### What you will do:
Omit every picture and return the rest of the data unaltered.
-- BEGIN --
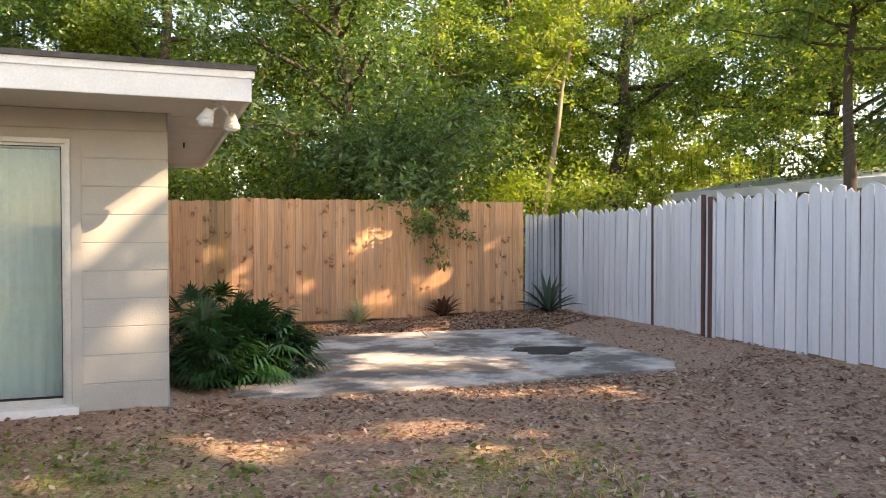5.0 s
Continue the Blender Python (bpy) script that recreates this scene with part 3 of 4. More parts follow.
def wood_fence():
    rng = random.Random(11)
    fence = empty("wood_fence", (3, FY, 0), "new tan cedar privacy fence of dog-eared vertical boards", "fence", kind="structure")
    pitch, height = 0.1, 1.80
    shapes = {}
    # panels: start, end, top, material
    panels = [(5.0, 9.6, 1.805, M_WOOD), (4.6, 5.0, 1.768, M_OLIVEWOOD), (-0.2, 4.6, 1.765, M_WOOD), (-2.7, -0.2, 1.675, M_WOOD), (-5.4, -2.7, 1.61, M_GREYBOARD), (-8.0, -5.4, 1.54, M_GREYBOARD)]
    for lo, hi, top, mat in panels:
        n = round((hi - lo) / pitch)
        step = (hi - lo) / n
        for k in range(n):
            h = height + rng.choice((-0.006, 0.0, 0.005))
            w = step - rng.choice((0.0008, 0.0012, 0.0016, 0.003))
            key = (round(w, 4), round(h, 3), mat.name)
            if key not in shapes:
                shapes[key] = board_mesh(w, h, 0.017, 0.016, "fence_board")
                shapes[key].materials[0] = mat
            ob = part("board", shapes[key], None, fence)
            ob.matrix_basis = pose(hi - (k + 0.5) * step, FY + rng.uniform(-0.005, 0.004), top - height + rng.uniform(-0.004, 0.004), rng.uniform(-0.2, 0.2), rng.uniform(-0.09, 0.09), rng.uniform(-2.6, 2.6))
        for zr in (0.25, 0.92, 1.55):
            part("rail", boxes([(lo + 0.003, hi - 0.003, FY + 0.028, FY + 0.066, top - height + zr - 0.045, top - height + zr + 0.045)], 0.004), mat, fence)
        m = max(2, round((hi - lo) / 2.4) + 1)
        for j in range(m):
            xp = lo + 0.08 + (hi - lo - 0.16) * j / (m - 1)
            part("post", boxes([(xp - 0.045, xp + 0.045, FY + 0.07, FY + 0.16, -0.5, top - 0.03)], 0.004), mat, fence)
    # nail heads in pairs where the boards cross the upper rail
    head = bmesh.new()
    bmesh.ops.create_cone(head, cap_ends=True, segments=8, radius1=0.0024, radius2=0.0018, depth=0.003, matrix=pose(0, 0, 0, 90))
    nail = bpy.data.meshes.new("nail")
    head.to_mesh(nail)
    head.free()
    nail.materials.append(M_METAL)
    for k in range(4):
        for dx in (-0.026, 0.026):
            ob = part("nail", nail, None, fence)
            ob.matrix_basis = pose(4.55 - k * pitch + dx, FY - 0.0055, 1.515 + rng.uniform(-0.006, 0.006))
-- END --
### Exercise response:
5.0 s
Continue the Blender Python (bpy) script that recreates this scene with part 3 of 4. More parts follow.
def wood_fence():
    rng = random.Random(11)
    fence = empty("wood_fence", (3, FY, 0), "new tan cedar privacy fence of dog-eared vertical boards", "fence", kind="structure")
    pitch, height = 0.1, 1.80
    shapes = {}
    # panels: start, end, top, material
    panels = [(5.0, 9.6, 1.805, M_WOOD), (4.6, 5.0, 1.768, M_OLIVEWOOD), (-0.2, 4.6, 1.765, M_WOOD), (-2.7, -0.2, 1.675, M_WOOD), (-5.4, -2.7, 1.61, M_GREYBOARD), (-8.0, -5.4, 1.54, M_GREYBOARD)]
    for lo, hi, top, mat in panels:
        n = round((hi - lo) / pitch)
        step = (hi - lo) / n
        for k in range(n):
            h = height + rng.choice((-0.006, 0.0, 0.005))
            w = step - rng.choice((0.0008, 0.0012, 0.0016, 0.003))
            key = (round(w, 4), round(h, 3), mat.name)
            if key not in shapes:
                shapes[key] = board_mesh(w, h, 0.017, 0.016, "fence_board")
                shapes[key].materials[0] = mat
            ob = part("board", shapes[key], None, fence)
            ob.matrix_basis = pose(hi - (k + 0.5) * step, FY + rng.uniform(-0.005, 0.004), top - height + rng.uniform(-0.004, 0.004), rng.uniform(-0.2, 0.2), rng.uniform(-0.09, 0.09), rng.uniform(-2.6, 2.6))
        for zr in (0.25, 0.92, 1.55):
            part("rail", boxes([(lo + 0.003, hi - 0.003, FY + 0.028, FY + 0.066, top - height + zr - 0.045, top - height + zr + 0.045)], 0.004), mat, fence)
        m = max(2, round((hi - lo) / 2.4) + 1)
        for j in range(m):
            xp = lo + 0.08 + (hi - lo - 0.16) * j / (m - 1)
            part("post", boxes([(xp - 0.045, xp + 0.045, FY + 0.07, FY + 0.16, -0.5, top - 0.03)], 0.004), mat, fence)
    # nail heads in pairs where the boards cross the upper rail
    head = bmesh.new()
    bmesh.ops.create_cone(head, cap_ends=True, segments=8, radius1=0.0024, radius2=0.0018, depth=0.003, matrix=pose(0, 0, 0, 90))
    nail = bpy.data.meshes.new("nail")
    head.to_mesh(nail)
    head.free()
    nail.materials.append(M_METAL)
    for k in range(4):
        for dx in (-0.026, 0.026):
            ob = part("nail", nail, None, fence)
            ob.matrix_basis = pose(4.55 - k * pitch + dx, FY - 0.0055, 1.515 + rng.uniform(-0.006, 0.006))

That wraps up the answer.